With the pictures left out, copy the listing below exactly.
________________
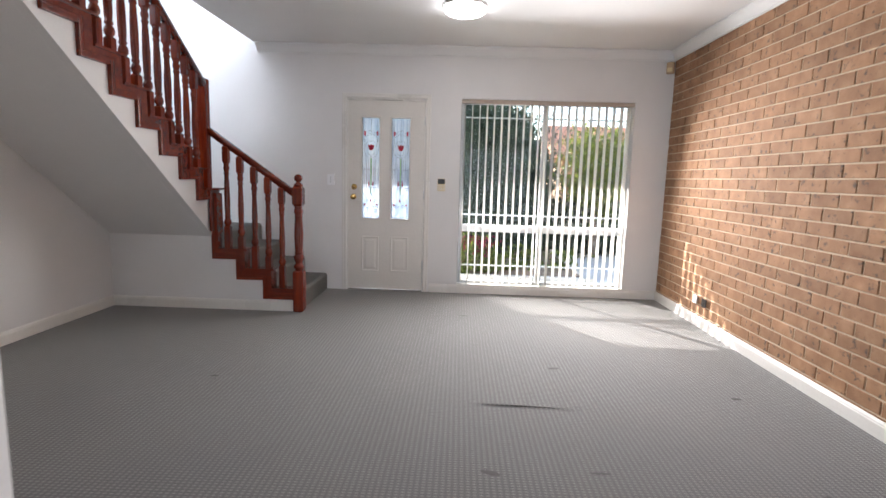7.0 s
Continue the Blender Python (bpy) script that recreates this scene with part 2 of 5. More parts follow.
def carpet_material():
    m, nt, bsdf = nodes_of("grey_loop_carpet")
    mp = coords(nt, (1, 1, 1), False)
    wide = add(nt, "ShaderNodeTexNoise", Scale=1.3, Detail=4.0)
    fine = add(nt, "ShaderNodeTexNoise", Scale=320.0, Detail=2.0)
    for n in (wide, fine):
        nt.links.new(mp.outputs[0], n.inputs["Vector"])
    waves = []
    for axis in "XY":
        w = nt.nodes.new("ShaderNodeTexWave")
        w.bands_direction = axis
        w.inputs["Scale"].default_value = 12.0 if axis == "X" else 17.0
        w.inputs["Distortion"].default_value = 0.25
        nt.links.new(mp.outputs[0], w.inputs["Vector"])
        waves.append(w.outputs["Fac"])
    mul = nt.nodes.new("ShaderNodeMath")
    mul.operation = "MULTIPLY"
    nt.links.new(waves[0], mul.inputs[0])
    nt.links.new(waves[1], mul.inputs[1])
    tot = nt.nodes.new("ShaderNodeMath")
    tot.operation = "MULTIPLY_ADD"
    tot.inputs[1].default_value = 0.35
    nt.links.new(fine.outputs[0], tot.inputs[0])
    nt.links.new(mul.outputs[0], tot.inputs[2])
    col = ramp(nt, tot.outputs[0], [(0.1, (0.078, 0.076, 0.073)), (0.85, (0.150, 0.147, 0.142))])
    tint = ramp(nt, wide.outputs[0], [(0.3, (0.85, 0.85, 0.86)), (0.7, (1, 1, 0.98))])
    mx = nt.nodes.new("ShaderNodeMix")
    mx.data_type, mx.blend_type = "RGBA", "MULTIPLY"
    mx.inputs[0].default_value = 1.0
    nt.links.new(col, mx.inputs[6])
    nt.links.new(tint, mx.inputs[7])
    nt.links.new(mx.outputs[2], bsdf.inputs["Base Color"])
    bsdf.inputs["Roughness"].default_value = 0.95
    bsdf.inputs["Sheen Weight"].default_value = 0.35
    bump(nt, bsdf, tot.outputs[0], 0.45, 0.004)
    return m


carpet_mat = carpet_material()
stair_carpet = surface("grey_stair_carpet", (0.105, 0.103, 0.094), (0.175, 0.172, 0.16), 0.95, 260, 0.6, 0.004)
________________
RESPONSE:
7.0 s
Continue the Blender Python (bpy) script that recreates this scene with part 2 of 5. More parts follow.
def carpet_material():
    m, nt, bsdf = nodes_of("grey_loop_carpet")
    mp = coords(nt, (1, 1, 1), False)
    wide = add(nt, "ShaderNodeTexNoise", Scale=1.3, Detail=4.0)
    fine = add(nt, "ShaderNodeTexNoise", Scale=320.0, Detail=2.0)
    for n in (wide, fine):
        nt.links.new(mp.outputs[0], n.inputs["Vector"])
    waves = []
    for axis in "XY":
        w = nt.nodes.new("ShaderNodeTexWave")
        w.bands_direction = axis
        w.inputs["Scale"].default_value = 12.0 if axis == "X" else 17.0
        w.inputs["Distortion"].default_value = 0.25
        nt.links.new(mp.outputs[0], w.inputs["Vector"])
        waves.append(w.outputs["Fac"])
    mul = nt.nodes.new("ShaderNodeMath")
    mul.operation = "MULTIPLY"
    nt.links.new(waves[0], mul.inputs[0])
    nt.links.new(waves[1], mul.inputs[1])
    tot = nt.nodes.new("ShaderNodeMath")
    tot.operation = "MULTIPLY_ADD"
    tot.inputs[1].default_value = 0.35
    nt.links.new(fine.outputs[0], tot.inputs[0])
    nt.links.new(mul.outputs[0], tot.inputs[2])
    col = ramp(nt, tot.outputs[0], [(0.1, (0.078, 0.076, 0.073)), (0.85, (0.150, 0.147, 0.142))])
    tint = ramp(nt, wide.outputs[0], [(0.3, (0.85, 0.85, 0.86)), (0.7, (1, 1, 0.98))])
    mx = nt.nodes.new("ShaderNodeMix")
    mx.data_type, mx.blend_type = "RGBA", "MULTIPLY"
    mx.inputs[0].default_value = 1.0
    nt.links.new(col, mx.inputs[6])
    nt.links.new(tint, mx.inputs[7])
    nt.links.new(mx.outputs[2], bsdf.inputs["Base Color"])
    bsdf.inputs["Roughness"].default_value = 0.95
    bsdf.inputs["Sheen Weight"].default_value = 0.35
    bump(nt, bsdf, tot.outputs[0], 0.45, 0.004)
    return m


carpet_mat = carpet_material()
stair_carpet = surface("grey_stair_carpet", (0.105, 0.103, 0.094), (0.175, 0.172, 0.16), 0.95, 260, 0.6, 0.004)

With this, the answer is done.